La soluzione del caso, tuttavia, è più complessa del previsto e il film ha il pregio di mantenere alta la tensione del racconto fino alla fine: Loretta e Jean, dapprima osteggiate, finiscono per venire usate, proprio in quanto donne, per raccontare una vicenda dai risvolti particolarmente morbosi, quindi vengono minacciate e, infine, quasi obbligate a lasciare un’inchiesta trasformatasi in una farsa. L’aspetto più terrificante della vicenda dello strangolatore di Boston è, in definitiva, proprio questo: l’assassino si trasforma in un mito, dietro cui nascondere interessi politici ed economici, in un fantoccio di comodo da utilizzare per nascondere l’odio verso le donne, sempre viste come un oggetto da utilizzare a proprio piacimento e di cui sbarazzarsi al momento opportuno.




La storia di emancipazione di Loretta McLaughlin e Jean Cole, del resto, è priva di retorica ed evidenzia senza sconti le difficoltà di due professioniste che lottano per affermarsi nel loro lavoro, così come le conseguenze che la battaglia intrapresa, fatta di piccoli atti di ribellione quotidiani allo status quo, ha sulla loro vita. Le giornaliste si muovono in un mondo maschile, fatto di privilegi consolidati e cameratismo difficile da scardinare; la città stessa è respingente nei confronti di Loretta e Jean: buia, incombente, dipinta di una palette di colori freddi, che vira dal grigio al blu scuro.
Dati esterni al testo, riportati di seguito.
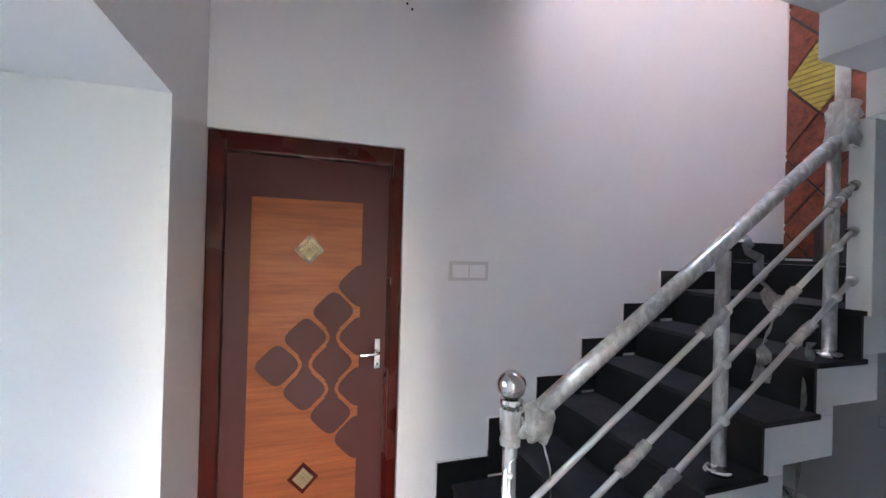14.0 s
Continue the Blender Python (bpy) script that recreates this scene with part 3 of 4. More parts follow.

La fotografia di Ben Kutchins e la scenografia di John P. Goldsmith contribuiscono con efficacia ad acuire il senso di claustrofobia e minaccia che incombe sulle protagoniste, per le strade della città, ma anche negli ambienti interni, negli appartamenti delle vittime e nelle stazioni di polizia, nella redazione del giornale e perfino nelle case, a cui Loretta e Jean tornano cariche di dubbi e sensi di colpa alla fine della loro giornata lavorativa.
Di certo il film si innesta in un ben nutrito filone investigativo; gli amanti del genere non potranno non cogliere, per esempio, le similitudini con “Zodiac”, pellicola di David Fincher dedicata al killer dello Zodiaco, ma il film di Ruskin propone una riflessione che va oltre i crimini commessi e la spasmodica ricerca del colpevole e racconta di una società che pare programmata per fare, delle donne, delle vittime predestinate, pur in contesti differenti: nel lavoro e in famiglia, per esempio. La storia vera di Loretta McLaughlin e Jean Cole dimostra quanto sia difficile e tuttavia possibile, per le donne, cambiare questo destino.